Well, ladies, you can disagree if you want, but sometimes it’s nice to be more traditional. There are always going to be inequalities between men and women. Our physiological differences will make sure of that. (And as a heterosexual, I’m quite glad we’re different.) So traditions spawned of the dichotomy between masculinity and femininity will also always exist. But not all of them are bad.
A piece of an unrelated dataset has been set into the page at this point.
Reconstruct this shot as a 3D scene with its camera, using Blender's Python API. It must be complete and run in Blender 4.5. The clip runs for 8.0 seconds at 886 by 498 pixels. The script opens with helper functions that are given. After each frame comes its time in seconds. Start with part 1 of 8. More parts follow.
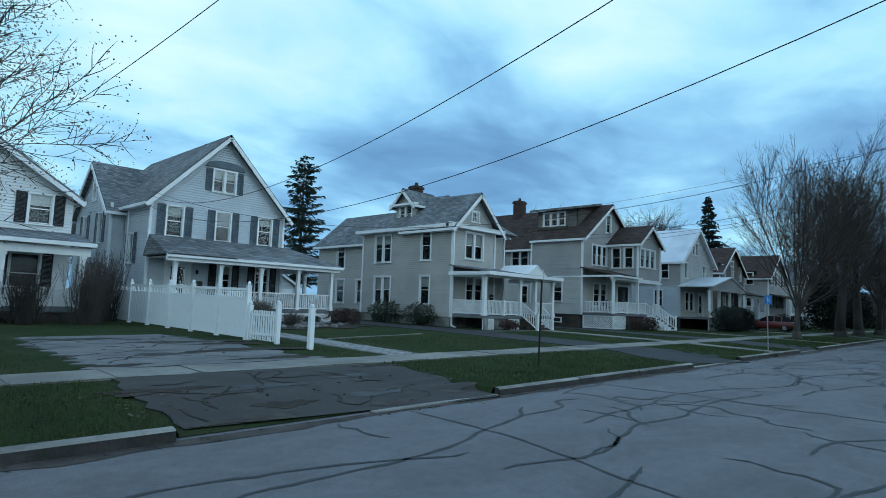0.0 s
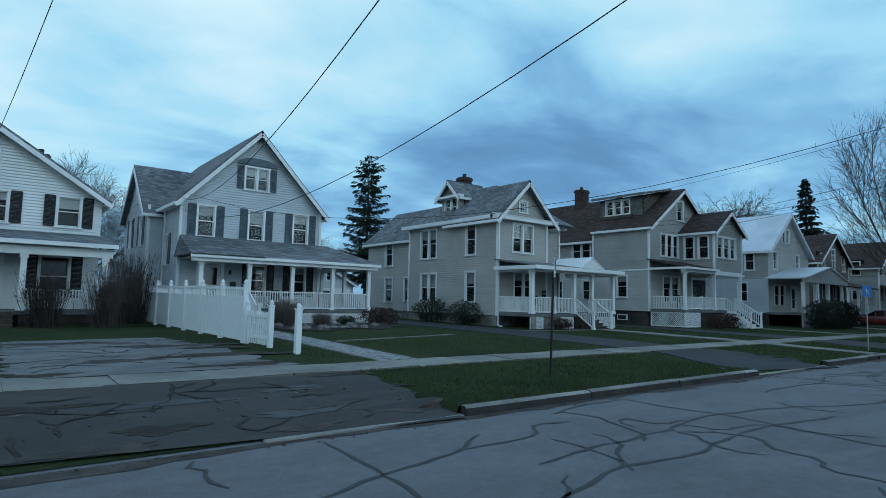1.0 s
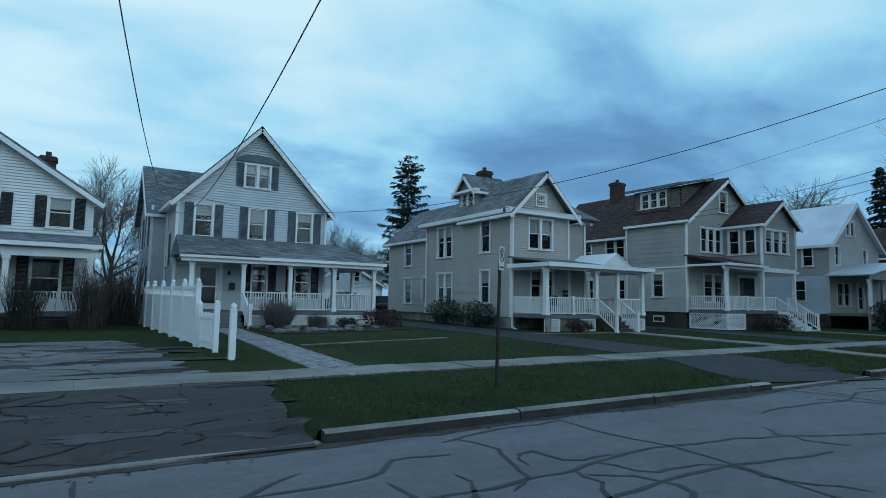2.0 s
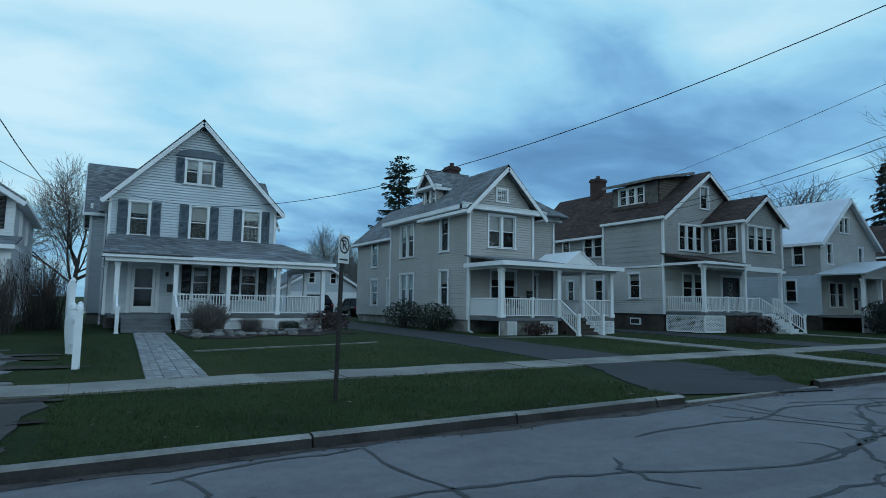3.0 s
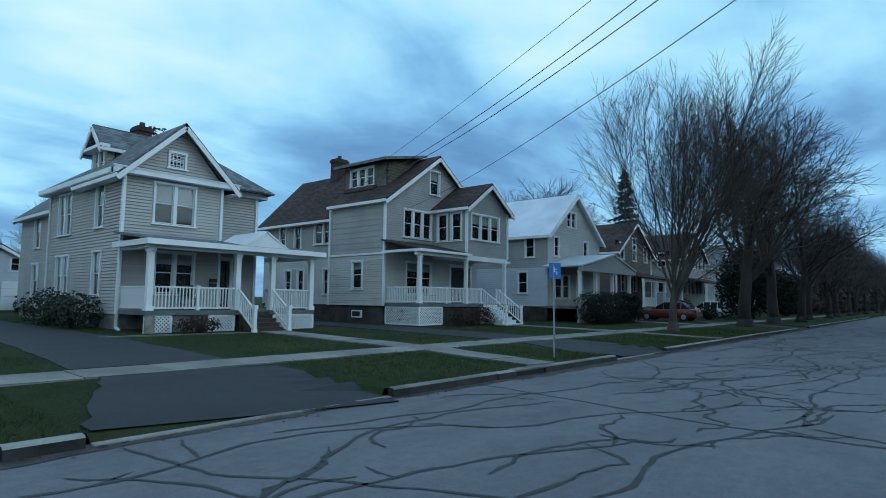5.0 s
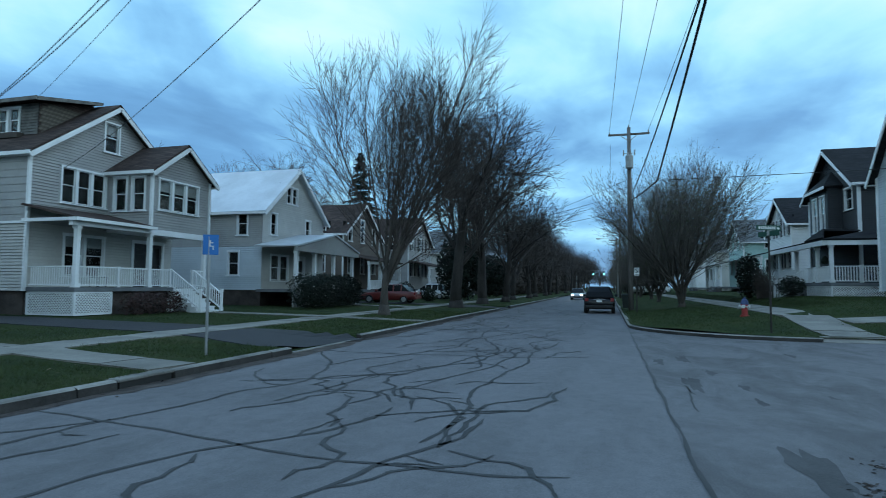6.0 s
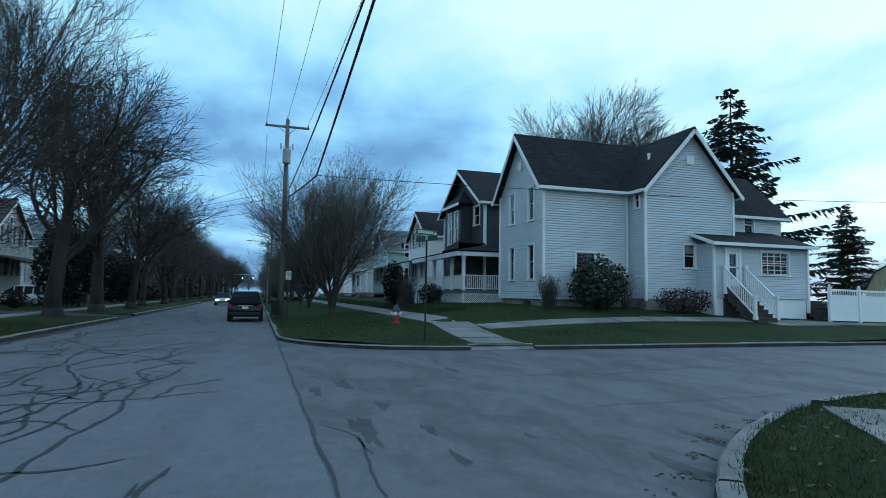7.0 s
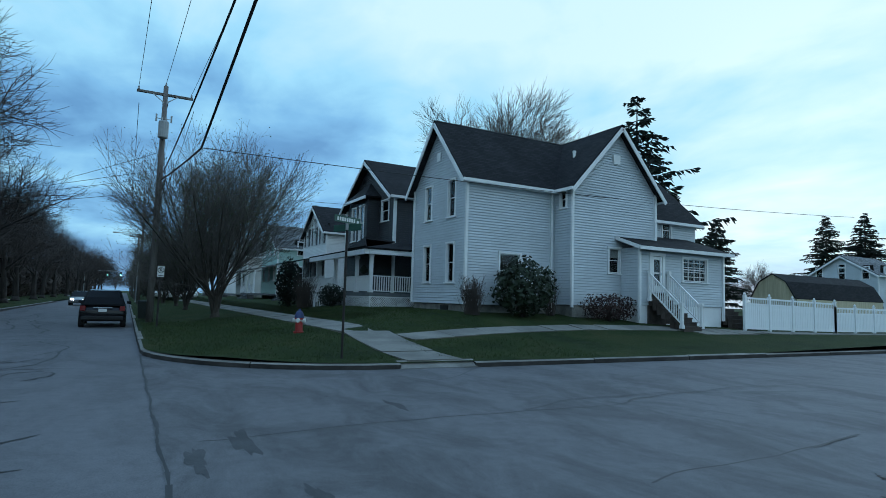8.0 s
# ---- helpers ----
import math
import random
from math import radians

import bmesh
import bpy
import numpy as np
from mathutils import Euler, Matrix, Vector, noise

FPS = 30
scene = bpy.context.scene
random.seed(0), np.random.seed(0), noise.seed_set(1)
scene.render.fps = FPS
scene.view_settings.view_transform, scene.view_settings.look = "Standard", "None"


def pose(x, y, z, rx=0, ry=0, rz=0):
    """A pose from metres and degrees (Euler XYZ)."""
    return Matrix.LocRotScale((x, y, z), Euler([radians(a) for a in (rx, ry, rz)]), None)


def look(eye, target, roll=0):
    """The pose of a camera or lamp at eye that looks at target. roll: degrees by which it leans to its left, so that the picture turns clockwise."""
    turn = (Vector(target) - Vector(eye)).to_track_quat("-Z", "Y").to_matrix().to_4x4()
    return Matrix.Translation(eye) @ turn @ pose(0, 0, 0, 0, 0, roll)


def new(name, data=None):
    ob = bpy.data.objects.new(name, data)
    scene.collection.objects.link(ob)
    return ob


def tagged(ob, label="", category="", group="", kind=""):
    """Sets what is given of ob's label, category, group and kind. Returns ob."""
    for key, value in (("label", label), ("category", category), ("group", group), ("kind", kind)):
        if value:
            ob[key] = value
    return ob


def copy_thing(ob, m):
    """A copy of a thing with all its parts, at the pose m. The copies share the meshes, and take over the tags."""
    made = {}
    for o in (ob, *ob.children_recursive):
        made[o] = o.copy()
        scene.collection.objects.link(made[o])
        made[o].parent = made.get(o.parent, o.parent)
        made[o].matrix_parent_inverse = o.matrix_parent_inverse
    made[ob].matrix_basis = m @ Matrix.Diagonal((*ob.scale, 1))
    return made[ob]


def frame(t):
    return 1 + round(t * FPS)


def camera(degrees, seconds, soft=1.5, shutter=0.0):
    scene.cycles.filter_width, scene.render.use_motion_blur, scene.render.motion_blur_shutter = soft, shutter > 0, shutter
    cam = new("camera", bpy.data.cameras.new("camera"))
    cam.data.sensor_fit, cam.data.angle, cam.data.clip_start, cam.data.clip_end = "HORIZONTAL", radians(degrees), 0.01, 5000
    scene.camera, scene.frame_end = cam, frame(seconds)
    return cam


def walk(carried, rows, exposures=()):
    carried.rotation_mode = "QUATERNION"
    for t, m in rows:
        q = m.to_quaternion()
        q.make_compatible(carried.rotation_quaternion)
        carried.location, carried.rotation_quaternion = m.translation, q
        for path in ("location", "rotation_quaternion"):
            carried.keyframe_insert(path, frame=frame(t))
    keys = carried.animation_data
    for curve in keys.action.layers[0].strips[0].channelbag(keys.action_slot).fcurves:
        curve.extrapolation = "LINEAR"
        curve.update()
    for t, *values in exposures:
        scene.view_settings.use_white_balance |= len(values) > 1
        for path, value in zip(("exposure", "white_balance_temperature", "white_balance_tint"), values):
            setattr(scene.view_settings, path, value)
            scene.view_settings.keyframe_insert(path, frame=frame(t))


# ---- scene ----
cam = camera(74.5, 8.0, 0.6, 0.08)
METRES, EYE, TILT, LEAN, TURN = 26.98, 1.7, 0.0, 0.0, -46.2
ROWS = [
    (0.0, 0.0, 0.0, 0.0, -0.19, 5.39, -2.06),
    (0.5, 0.0366, 0.0463, 0.0003, 5.22, 5.05, -1.28),
    (1.0, 0.075, 0.0903, 0.0009, 7.91, 5.02, -1.27),
    (2.5, 0.1959, 0.2227, -0.0007, 14.97, 5.25, -0.9),
    (3.0, 0.2391, 0.2661, -0.0009, 14.79, 5.42, -0.83),
    (3.5, 0.2822, 0.31, -0.0005, 13.11, 5.36, -0.81),
    (4.0, 0.3275, 0.3523, -0.0014, 6.93, 5.68, -0.96),
    (5.5, 0.4643, 0.4811, -0.0043, -12.79, 4.3, -0.42),
    (6.0, 0.5106, 0.5242, -0.0039, -28.01, 3.67, -0.39),
    (6.5, 0.5562, 0.5713, -0.0039, -44.78, 3.97, -0.75),
    (7.0, 0.6038, 0.6183, -0.0031, -61.44, 4.53, -0.96),
    (7.5, 0.6532, 0.6638, -0.0025, -68.68, 4.64, -1.3),
    (8.0, 0.7038, 0.7087, -0.0015, -72.3, 5.0, -1.72),
]
walk(cam, [(t, pose(0, 0, EYE, TILT, LEAN, TURN) @ pose(METRES * x, METRES * y, METRES * z, 90 + pitch, roll, yaw)) for t, x, y, z, yaw, pitch, roll in ROWS],
     exposures=[(0.0, 0.28, 6260, 10), (1.0, 0.02, 6150, 10), (2.5, -0.04, 6080, 10), (4.0, 0.0, 6130, 10), (5.5, 0.27, 6080, 10), (6.0, 0.36, 6080, 10), (6.5, 0.38, 6050, 10), (7.0, 0.26, 6020, 10), (8.0, 0.10, 5980, 10)])
# ---- world and light ----
world = bpy.data.worlds.new("dusk_sky")
scene.world = world
world.use_nodes = True
wn, wl = world.node_tree.nodes, world.node_tree.links
wn.clear()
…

It’s not just about wanting him to give me a ring - although, I must admit, rings are quite nice… No. It’s about having a sense of someone wanting to take care of me, of knowing that he really loves me. The reason I think men proposing is a tradition that should not be destroyed is because part of men’s genetic makeups will always make them prone to be promiscuous, sexual creatures. Whether women like it or not, being monogamous is not in a man’s nature. But to me, a man proposing to a woman is like him saying, “Hey, baby. There are lots of hot chicks out there I could score with… but I’m going to try my hardest to keep myself devoted to you, because boy, do you melt my butter.” I mean, how ROMANTIC is that?!

Also, Josh knows I’m ready to be engaged. By allowing him to propose, it gives him the control to do it when he’s ready as well, which is also important. I don’t want to shove him into a situation that he’s not prepared to handle. So when he does propose, I’ll know his heart is, without a doubt, set on me, and ONLY me, and that he’s completely comfortable with that.